* **GOAL**: Find each line with "long" and copy it.

* **INFORMATION PROVIDED**:
■ ■ ■ ■

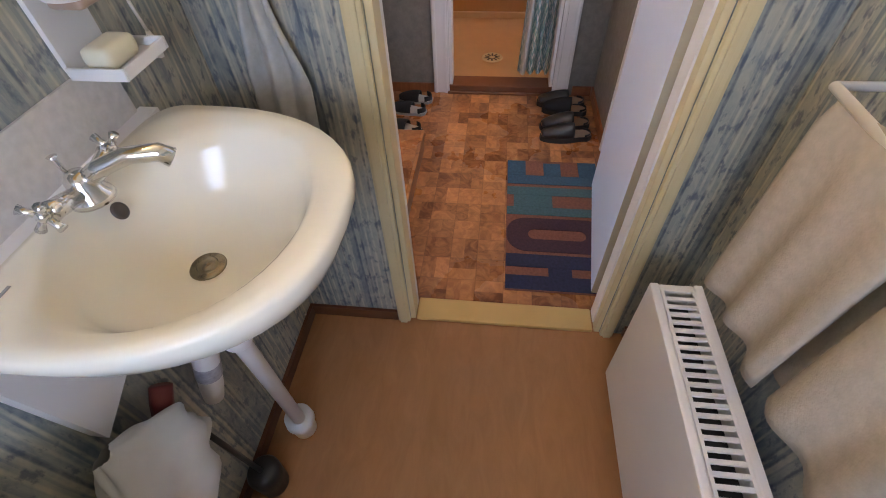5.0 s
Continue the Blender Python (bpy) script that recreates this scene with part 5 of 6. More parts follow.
part("cord", tube([(0, 0, 0.215), (0, 0, KC - 1.57 - 0.07)], 0.0022, 6), white_plastic, pd, local=True)
part("ceiling_cup", lathe([(0.0, KC - 1.57 - 0.075), (0.03, KC - 1.57 - 0.072), (0.045, KC - 1.57), (0, KC - 1.57)], 20), white_plastic, pd, smooth=True, local=True)

# globe lamp on the kitchen ceiling
gl = thing("ceiling_globe_lamp", "lit opal glass globe lamp on the ceiling", "lamp", (4.375, 5.42, 2.515))
part("globe", lathe([(0.15 * math.sin(radians(a)), 0.0 - 0.15 * math.cos(radians(a)) * 0.72) for a in range(0, 151, 10)], 32), glow("opal_glow", (1.0, 0.50, 0.20), 0.6), gl, "glowing opal globe", True, local=True)
part("fitting", lathe([(0.0, 0.09), (0.08, 0.09), (0.08, KC - 2.515), (0, KC - 2.515)], 24), white_plastic, gl, local=True)

# note board
nb = thing("note_board", "white memo board with clips, photos and papers", "memo board", (EX, 7.9, 1.85))
part("board", one((EX - 0.018, 7.72, 1.62), (EX - 0.001, 8.12, 2.07), 0.003), white, nb)
for a, z, w, h, c in ((7.70, 1.53, 0.26, 0.29, (0.74, 0.73, 0.72)), (8.05, 1.50, 0.24, 0.30, (0.70, 0.66, 0.62)), (7.86, 1.85, 0.14, 0.16, (0.30, 0.34, 0.28)), (8.02, 1.78, 0.16, 0.12, (0.45, 0.33, 0.30))):
    part("paper", sheet(lambda u, v, a=a, z=z, w=w, h=h: Vector((EX - 0.03 - 0.05 * v * (0.5 + 0.5 * math.sin(u * 3 + a * 9)) - 0.03 * u, a + w * (u - 0.5), z + h * (1 - v))), 8, 8, 0.001), plain("pinned_paper", c, 0.8, vary=0.12, scale=30), nb)
for y in (8.0, 8.08):
    part("clip", one((EX - 0.06, y, 1.90), (EX - 0.019, y + 0.06, 1.98), 0.008), black_plastic, nb)
bm = bmesh.new()
rng = random.Random(3)
for i in range(24):
    c = Vector((EX - 0.03 - rng.random() * 0.03, 7.93 + rng.gauss(0, 0.04), 1.82 + rng.gauss(0, 0.03)))
    tube([c, c + Vector((rng.gauss(0, 0.02), rng.gauss(0, 0.03), 0.04))], 0.002, 4, bm)
part("dried_flowers", bm, plain("dried_flower", (0.36, 0.20, 0.12), 0.8, vary=0.4, scale=60), nb)
vn = thing("wall_vent", "small white round vent high on the wall", "vent", (EX, 7.98, 2.38))
part("cover", one((EX - 0.014, 7.94, 2.30), (EX - 0.001, 8.03, 2.44), 0.01, 3), white_plastic, vn)

# broom and pan in the corner
br = thing("dustpan_set", "black dustpan and brush on long grey handles", "dustpan", (5.33, 8.50, KF))
part("pan", prism([(-0.13, 0.0), (0.13, 0.0), (0.11, 0.03), (0.03, 0.12), (-0.03, 0.12), (-0.11, 0.03)], -0.11, 0.10, "y"), black_plastic, br, local=True)
part("pole", tube([(0.01, 0.03, 0.11), (0.01, 0.09, 0.98)], 0.009, 8), dull_metal, br, smooth=True, local=True)
part("grip", tube([(0.01, 0.085, 0.90), (0.01, 0.095, 1.06)], [0.014, 0.016], 10), black_plastic, br, smooth=True, local=True)
part("brush_pole", tube([(0.045, -0.02, 0.14), (0.05, 0.05, 0.74)], 0.008, 8), dull_metal, br, smooth=True, local=True)
part("brush_handle", tube([(0.0, 0.05, 0.80), (0.045, 0.05, 0.76), (0.07, 0.045, 0.77)], 0.014, 8), black_plastic, br, smooth=True, local=True)
part("clip", tube([(0.045, 0.02, 0.62), (0.075, 0.01, 0.625)], 0.01, 8), black_plastic, br, smooth=True, local=True)

# socket, cable and the things on the floor below
sk = thing("wall_socket", "white socket with a black plug and cable", "socket", (3.54, NY, 0.45))
part("plate", one((3.50, NY - 0.014, 0.42), (3.57, NY - 0.0046, 0.49), 0.004), white_plastic, sk)
part("plug", lathe([(0, 0), (0.018, 0), (0.02, 0.02), (0.012, 0.034), (0, 0.034)], 14, pose(3.54, NY - 0.0145, 0.465, 90, 0, 0)), black_plastic, sk, smooth=True)
part("cable", tube([(3.54, NY - 0.045, 0.465), (3.52, NY - 0.06, 0.40), (3.51, NY - 0.05, 0.30), (3.53, NY - 0.07, 0.22), (3.60, NY - 0.12, KF + 0.006), (3.72, NY - 0.15, KF + 0.006)], 0.0045, 6), black_plastic, sk, smooth=True)
dv = thing("floor_device", "flat dark grey appliance with cables on the floor", "appliance", (3.74, 8.45, KF))
part("body", one((-0.14, -0.09, 0.0), (0.14, 0.09, 0.035), 0.015, 3), black_plastic, dv, local=True)
part("cover", one((-0.09, -0.06, 0.0355), (0.10, 0.06, 0.06), 0.012, 3), plain("grey_cover", (0.16, 0.17, 0.18), 0.35), dv, local=True)
part("cable", tube([(-0.14, 0, 0.012), (-0.19, 0.05, 0.006), (-0.16, 0.10, 0.006), (-0.05, 0.13, 0.006)], 0.005, 6), black_plastic, dv, smooth=True, local=True)
th = thing("thermometer", "small white digital thermometer on the wallpaper", "thermometer", (3.45, NY, 1.58))
part("case", one((3.42, NY - 0.016, 1.53), (3.47, NY - 0.001, 1.62), 0.004), white_plastic, th)
for z in (1.545, 1.575, 1.602):
    part("display", one((3.425, NY - 0.0175, z), (3.465, NY - 0.0158, z + 0.014)), black_glass, th)

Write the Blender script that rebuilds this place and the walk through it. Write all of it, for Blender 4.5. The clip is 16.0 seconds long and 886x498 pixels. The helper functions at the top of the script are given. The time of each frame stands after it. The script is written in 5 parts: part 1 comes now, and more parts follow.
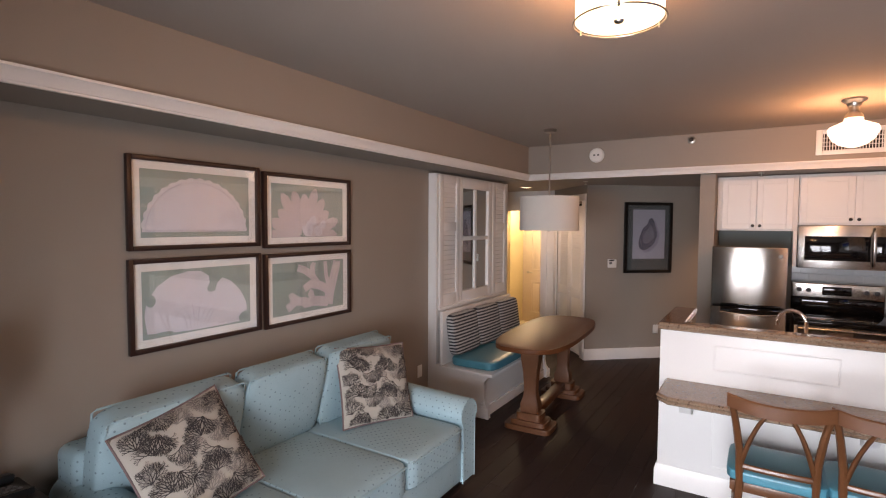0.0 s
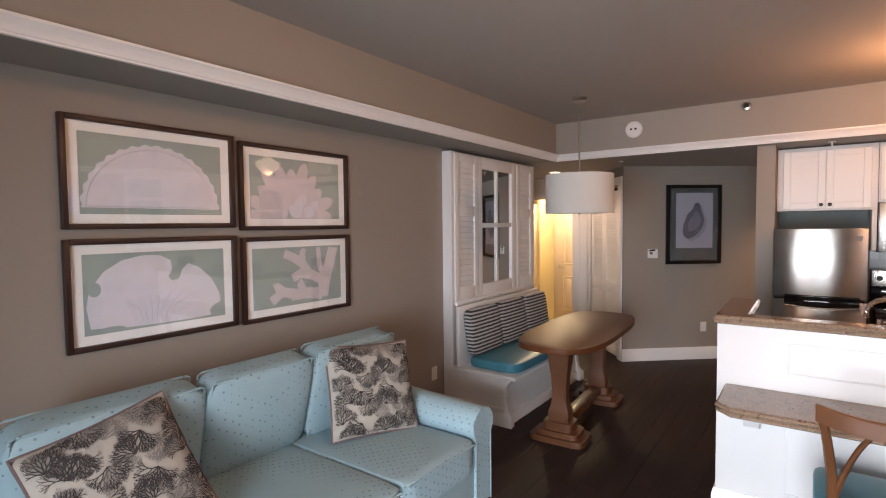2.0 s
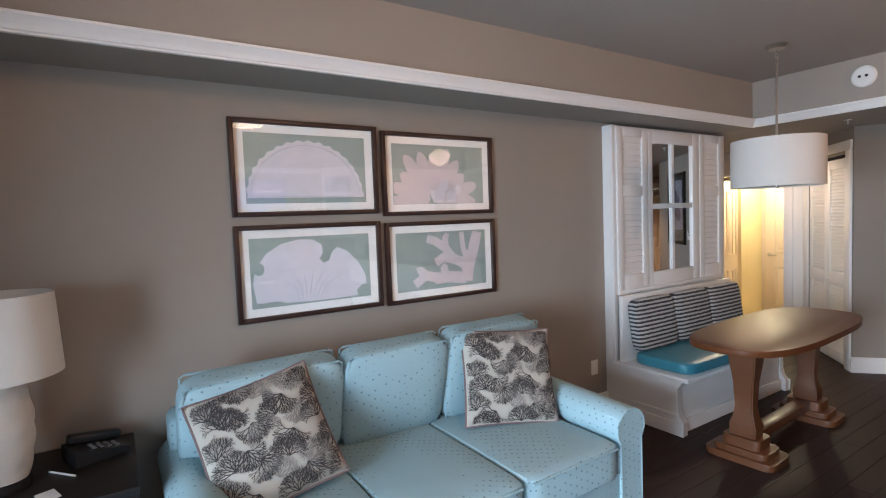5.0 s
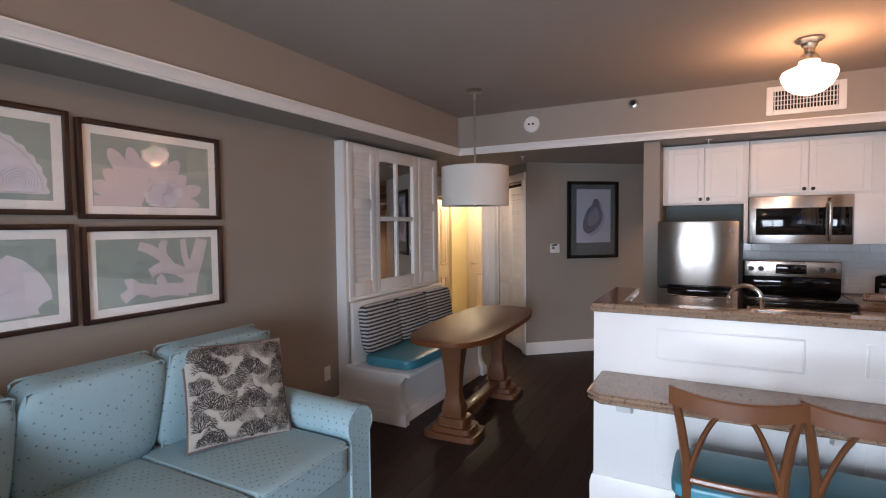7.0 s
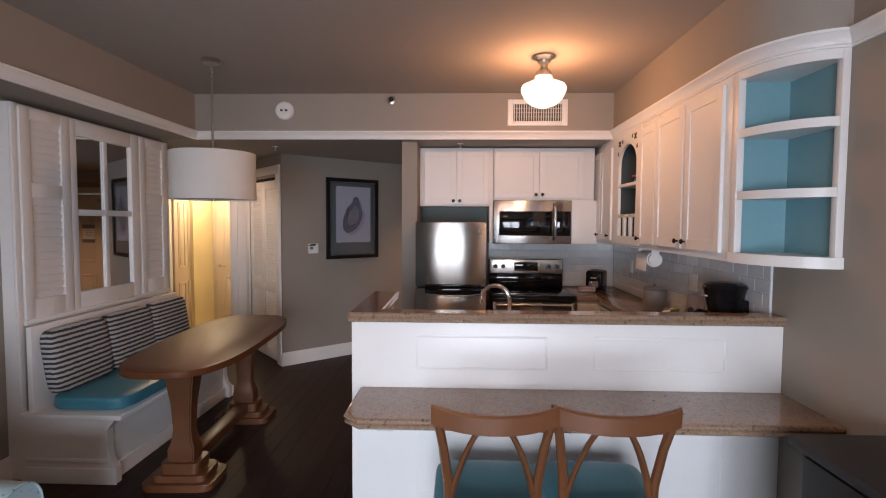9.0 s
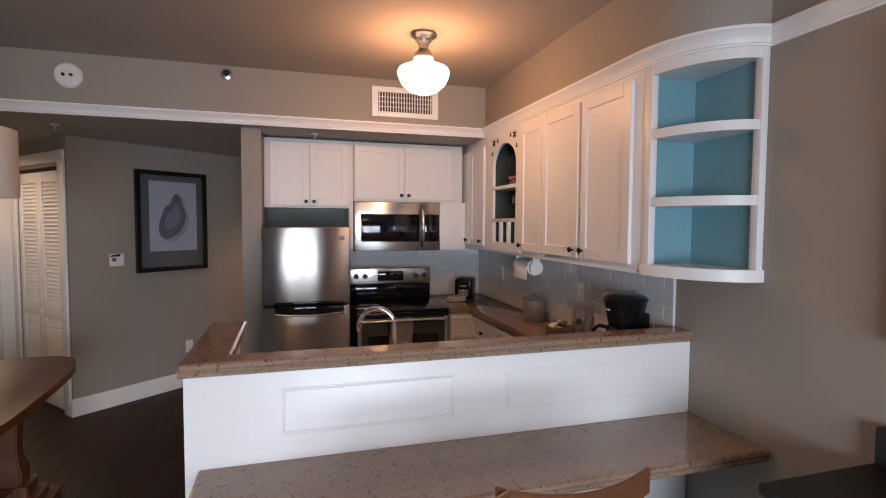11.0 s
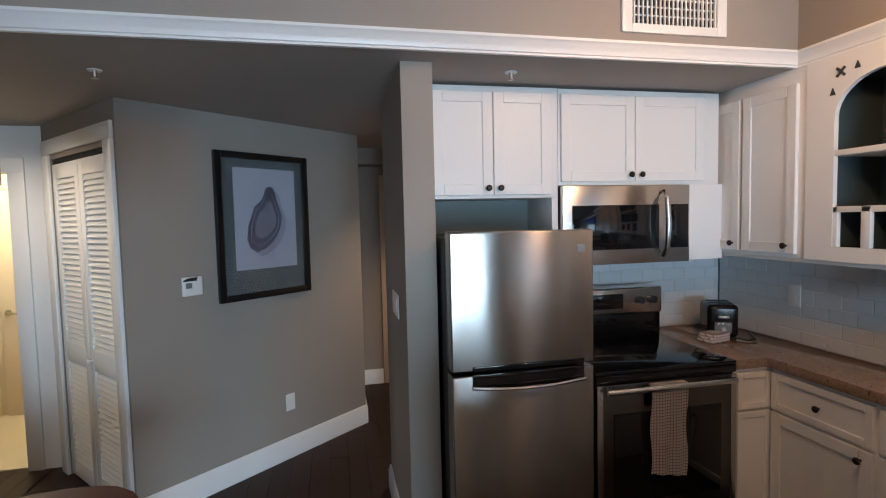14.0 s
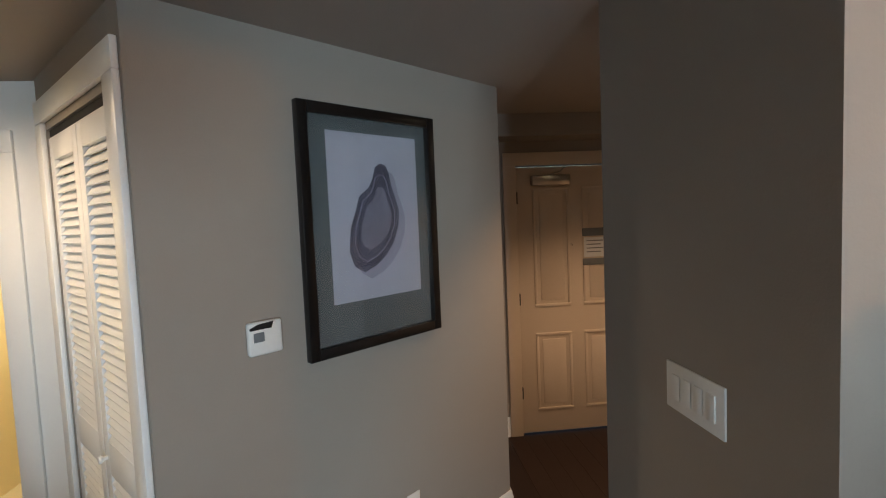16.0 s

■ ■ ■ ■

* **EXERCISE RESPONSE**:
br = thing("dustpan_set", "black dustpan and brush on long grey handles", "dustpan", (5.33, 8.50, KF))
Write the Blender script that rebuilds this place and the walk through it. Write all of it, for Blender 4.5. The clip is 16.0 seconds long and 886x498 pixels. The helper functions at the top of the script are given. The time of each frame stands after it. The script is written in 5 parts: part 1 comes now, and more parts follow.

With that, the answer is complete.